> INFORMATION PROVIDED:

--- Begin ---

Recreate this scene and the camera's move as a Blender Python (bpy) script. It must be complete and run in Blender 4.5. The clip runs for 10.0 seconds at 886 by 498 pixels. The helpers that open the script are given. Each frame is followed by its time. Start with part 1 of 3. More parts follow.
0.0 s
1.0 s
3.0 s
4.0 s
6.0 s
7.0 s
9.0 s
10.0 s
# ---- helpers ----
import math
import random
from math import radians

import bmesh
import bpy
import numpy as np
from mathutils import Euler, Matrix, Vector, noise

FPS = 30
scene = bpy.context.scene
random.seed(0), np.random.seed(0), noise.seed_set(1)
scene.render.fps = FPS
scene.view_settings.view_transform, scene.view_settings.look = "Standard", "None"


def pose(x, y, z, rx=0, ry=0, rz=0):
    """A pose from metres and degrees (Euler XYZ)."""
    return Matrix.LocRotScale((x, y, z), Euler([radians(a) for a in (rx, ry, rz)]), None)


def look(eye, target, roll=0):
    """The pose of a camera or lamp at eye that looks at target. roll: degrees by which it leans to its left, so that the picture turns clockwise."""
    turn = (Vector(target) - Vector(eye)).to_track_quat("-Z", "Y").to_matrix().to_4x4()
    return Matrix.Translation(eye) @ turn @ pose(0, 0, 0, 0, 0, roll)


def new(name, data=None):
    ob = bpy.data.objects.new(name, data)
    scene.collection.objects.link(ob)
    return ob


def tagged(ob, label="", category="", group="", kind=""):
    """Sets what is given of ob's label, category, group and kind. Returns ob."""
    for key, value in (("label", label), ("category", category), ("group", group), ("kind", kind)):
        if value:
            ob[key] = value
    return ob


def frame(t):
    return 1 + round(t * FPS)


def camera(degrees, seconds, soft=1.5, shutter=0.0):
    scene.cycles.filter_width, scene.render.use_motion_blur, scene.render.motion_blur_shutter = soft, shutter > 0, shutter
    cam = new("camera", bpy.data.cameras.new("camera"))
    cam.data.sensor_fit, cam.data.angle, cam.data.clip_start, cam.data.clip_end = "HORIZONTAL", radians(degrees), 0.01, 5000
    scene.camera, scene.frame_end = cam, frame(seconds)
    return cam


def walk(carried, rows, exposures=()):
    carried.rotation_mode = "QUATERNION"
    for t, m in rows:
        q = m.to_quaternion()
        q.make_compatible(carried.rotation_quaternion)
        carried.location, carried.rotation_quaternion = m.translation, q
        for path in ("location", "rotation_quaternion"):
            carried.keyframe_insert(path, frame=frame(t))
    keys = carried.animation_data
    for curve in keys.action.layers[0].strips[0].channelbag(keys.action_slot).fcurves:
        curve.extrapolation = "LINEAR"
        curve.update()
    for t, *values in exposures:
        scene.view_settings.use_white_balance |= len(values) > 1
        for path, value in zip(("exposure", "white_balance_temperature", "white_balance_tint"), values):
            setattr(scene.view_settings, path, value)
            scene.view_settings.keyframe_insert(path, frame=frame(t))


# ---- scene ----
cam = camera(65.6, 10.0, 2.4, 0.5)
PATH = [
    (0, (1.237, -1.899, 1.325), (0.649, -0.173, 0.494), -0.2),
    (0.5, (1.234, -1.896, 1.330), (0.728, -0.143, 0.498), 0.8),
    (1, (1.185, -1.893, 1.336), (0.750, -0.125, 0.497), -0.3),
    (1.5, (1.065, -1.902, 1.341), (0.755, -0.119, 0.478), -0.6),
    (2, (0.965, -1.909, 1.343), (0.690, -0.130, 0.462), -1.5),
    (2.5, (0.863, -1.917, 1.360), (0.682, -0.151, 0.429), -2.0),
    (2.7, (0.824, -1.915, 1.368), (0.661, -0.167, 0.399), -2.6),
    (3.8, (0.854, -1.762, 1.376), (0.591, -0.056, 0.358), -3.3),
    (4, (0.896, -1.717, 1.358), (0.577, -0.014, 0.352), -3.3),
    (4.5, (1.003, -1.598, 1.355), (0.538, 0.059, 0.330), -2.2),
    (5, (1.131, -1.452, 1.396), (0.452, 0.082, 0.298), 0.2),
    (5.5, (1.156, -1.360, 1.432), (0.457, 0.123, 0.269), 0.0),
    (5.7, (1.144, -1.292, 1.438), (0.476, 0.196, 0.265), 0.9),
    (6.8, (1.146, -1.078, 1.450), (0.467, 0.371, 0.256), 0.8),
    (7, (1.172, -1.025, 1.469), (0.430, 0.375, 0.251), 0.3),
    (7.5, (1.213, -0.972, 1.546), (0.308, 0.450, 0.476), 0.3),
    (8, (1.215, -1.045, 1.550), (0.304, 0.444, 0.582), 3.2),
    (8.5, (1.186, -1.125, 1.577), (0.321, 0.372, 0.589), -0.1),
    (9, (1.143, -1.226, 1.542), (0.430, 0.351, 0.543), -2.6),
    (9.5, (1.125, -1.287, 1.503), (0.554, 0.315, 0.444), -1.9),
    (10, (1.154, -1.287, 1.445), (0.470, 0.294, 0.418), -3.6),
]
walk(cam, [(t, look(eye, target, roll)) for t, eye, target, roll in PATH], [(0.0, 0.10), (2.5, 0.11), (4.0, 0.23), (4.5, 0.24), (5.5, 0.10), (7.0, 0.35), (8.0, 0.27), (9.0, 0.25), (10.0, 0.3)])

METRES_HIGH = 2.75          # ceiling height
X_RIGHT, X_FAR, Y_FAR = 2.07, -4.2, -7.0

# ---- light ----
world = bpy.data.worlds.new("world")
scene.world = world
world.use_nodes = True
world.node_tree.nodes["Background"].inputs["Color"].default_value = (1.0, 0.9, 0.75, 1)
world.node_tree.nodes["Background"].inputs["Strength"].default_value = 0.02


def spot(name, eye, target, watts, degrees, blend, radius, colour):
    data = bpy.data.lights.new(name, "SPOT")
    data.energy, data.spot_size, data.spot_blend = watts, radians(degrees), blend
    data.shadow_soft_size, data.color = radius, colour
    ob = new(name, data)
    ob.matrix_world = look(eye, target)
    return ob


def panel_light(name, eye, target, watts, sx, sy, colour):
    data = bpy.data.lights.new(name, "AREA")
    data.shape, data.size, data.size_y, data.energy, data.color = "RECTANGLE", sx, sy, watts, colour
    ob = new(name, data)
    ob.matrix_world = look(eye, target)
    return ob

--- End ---

Set down the listing above in full, please, exactly as it appears.

Recreate this scene and the camera's move as a Blender Python (bpy) script. It must be complete and run in Blender 4.5. The clip runs for 10.0 seconds at 886 by 498 pixels. The helpers that open the script are given. Each frame is followed by its time. Start with part 1 of 3. More parts follow.
0.0 s
1.0 s
3.0 s
4.0 s
6.0 s
7.0 s
9.0 s
10.0 s
# ---- helpers ----
import math
import random
from math import radians

import bmesh
import bpy
import numpy as np
from mathutils import Euler, Matrix, Vector, noise

FPS = 30
scene = bpy.context.scene
random.seed(0), np.random.seed(0), noise.seed_set(1)
scene.render.fps = FPS
scene.view_settings.view_transform, scene.view_settings.look = "Standard", "None"


def pose(x, y, z, rx=0, ry=0, rz=0):
    """A pose from metres and degrees (Euler XYZ)."""
    return Matrix.LocRotScale((x, y, z), Euler([radians(a) for a in (rx, ry, rz)]), None)


def look(eye, target, roll=0):
    """The pose of a camera or lamp at eye that looks at target. roll: degrees by which it leans to its left, so that the picture turns clockwise."""
    turn = (Vector(target) - Vector(eye)).to_track_quat("-Z", "Y").to_matrix().to_4x4()
    return Matrix.Translation(eye) @ turn @ pose(0, 0, 0, 0, 0, roll)


def new(name, data=None):
    ob = bpy.data.objects.new(name, data)
    scene.collection.objects.link(ob)
    return ob


def tagged(ob, label="", category="", group="", kind=""):
    """Sets what is given of ob's label, category, group and kind. Returns ob."""
    for key, value in (("label", label), ("category", category), ("group", group), ("kind", kind)):
        if value:
            ob[key] = value
    return ob


def frame(t):
    return 1 + round(t * FPS)


def camera(degrees, seconds, soft=1.5, shutter=0.0):
    scene.cycles.filter_width, scene.render.use_motion_blur, scene.render.motion_blur_shutter = soft, shutter > 0, shutter
    cam = new("camera", bpy.data.cameras.new("camera"))
    cam.data.sensor_fit, cam.data.angle, cam.data.clip_start, cam.data.clip_end = "HORIZONTAL", radians(degrees), 0.01, 5000
    scene.camera, scene.frame_end = cam, frame(seconds)
    return cam


def walk(carried, rows, exposures=()):
    carried.rotation_mode = "QUATERNION"
    for t, m in rows:
        q = m.to_quaternion()
        q.make_compatible(carried.rotation_quaternion)
        carried.location, carried.rotation_quaternion = m.translation, q
        for path in ("location", "rotation_quaternion"):
            carried.keyframe_insert(path, frame=frame(t))
    keys = carried.animation_data
    for curve in keys.action.layers[0].strips[0].channelbag(keys.action_slot).fcurves:
        curve.extrapolation = "LINEAR"
        curve.update()
    for t, *values in exposures:
        scene.view_settings.use_white_balance |= len(values) > 1
        for path, value in zip(("exposure", "white_balance_temperature", "white_balance_tint"), values):
            setattr(scene.view_settings, path, value)
            scene.view_settings.keyframe_insert(path, frame=frame(t))


# ---- scene ----
cam = camera(65.6, 10.0, 2.4, 0.5)
PATH = [
    (0, (1.237, -1.899, 1.325), (0.649, -0.173, 0.494), -0.2),
    (0.5, (1.234, -1.896, 1.330), (0.728, -0.143, 0.498), 0.8),
    (1, (1.185, -1.893, 1.336), (0.750, -0.125, 0.497), -0.3),
    (1.5, (1.065, -1.902, 1.341), (0.755, -0.119, 0.478), -0.6),
    (2, (0.965, -1.909, 1.343), (0.690, -0.130, 0.462), -1.5),
    (2.5, (0.863, -1.917, 1.360), (0.682, -0.151, 0.429), -2.0),
    (2.7, (0.824, -1.915, 1.368), (0.661, -0.167, 0.399), -2.6),
    (3.8, (0.854, -1.762, 1.376), (0.591, -0.056, 0.358), -3.3),
    (4, (0.896, -1.717, 1.358), (0.577, -0.014, 0.352), -3.3),
    (4.5, (1.003, -1.598, 1.355), (0.538, 0.059, 0.330), -2.2),
    (5, (1.131, -1.452, 1.396), (0.452, 0.082, 0.298), 0.2),
    (5.5, (1.156, -1.360, 1.432), (0.457, 0.123, 0.269), 0.0),
    (5.7, (1.144, -1.292, 1.438), (0.476, 0.196, 0.265), 0.9),
    (6.8, (1.146, -1.078, 1.450), (0.467, 0.371, 0.256), 0.8),
    (7, (1.172, -1.025, 1.469), (0.430, 0.375, 0.251), 0.3),
    (7.5, (1.213, -0.972, 1.546), (0.308, 0.450, 0.476), 0.3),
    (8, (1.215, -1.045, 1.550), (0.304, 0.444, 0.582), 3.2),
    (8.5, (1.186, -1.125, 1.577), (0.321, 0.372, 0.589), -0.1),
    (9, (1.143, -1.226, 1.542), (0.430, 0.351, 0.543), -2.6),
    (9.5, (1.125, -1.287, 1.503), (0.554, 0.315, 0.444), -1.9),
    (10, (1.154, -1.287, 1.445), (0.470, 0.294, 0.418), -3.6),
]
walk(cam, [(t, look(eye, target, roll)) for t, eye, target, roll in PATH], [(0.0, 0.10), (2.5, 0.11), (4.0, 0.23), (4.5, 0.24), (5.5, 0.10), (7.0, 0.35), (8.0, 0.27), (9.0, 0.25), (10.0, 0.3)])

METRES_HIGH = 2.75          # ceiling height
X_RIGHT, X_FAR, Y_FAR = 2.07, -4.2, -7.0

# ---- light ----
world = bpy.data.worlds.new("world")
scene.world = world
world.use_nodes = True
world.node_tree.nodes["Background"].inputs["Color"].default_value = (1.0, 0.9, 0.75, 1)
world.node_tree.nodes["Background"].inputs["Strength"].default_value = 0.02


def spot(name, eye, target, watts, degrees, blend, radius, colour):
    data = bpy.data.lights.new(name, "SPOT")
    data.energy, data.spot_size, data.spot_blend = watts, radians(degrees), blend
    data.shadow_soft_size, data.color = radius, colour
    ob = new(name, data)
    ob.matrix_world = look(eye, target)
    return ob


def panel_light(name, eye, target, watts, sx, sy, colour):
    data = bpy.data.lights.new(name, "AREA")
    data.shape, data.size, data.size_y, data.energy, data.color = "RECTANGLE", sx, sy, watts, colour
    ob = new(name, data)
    ob.matrix_world = look(eye, target)
    return ob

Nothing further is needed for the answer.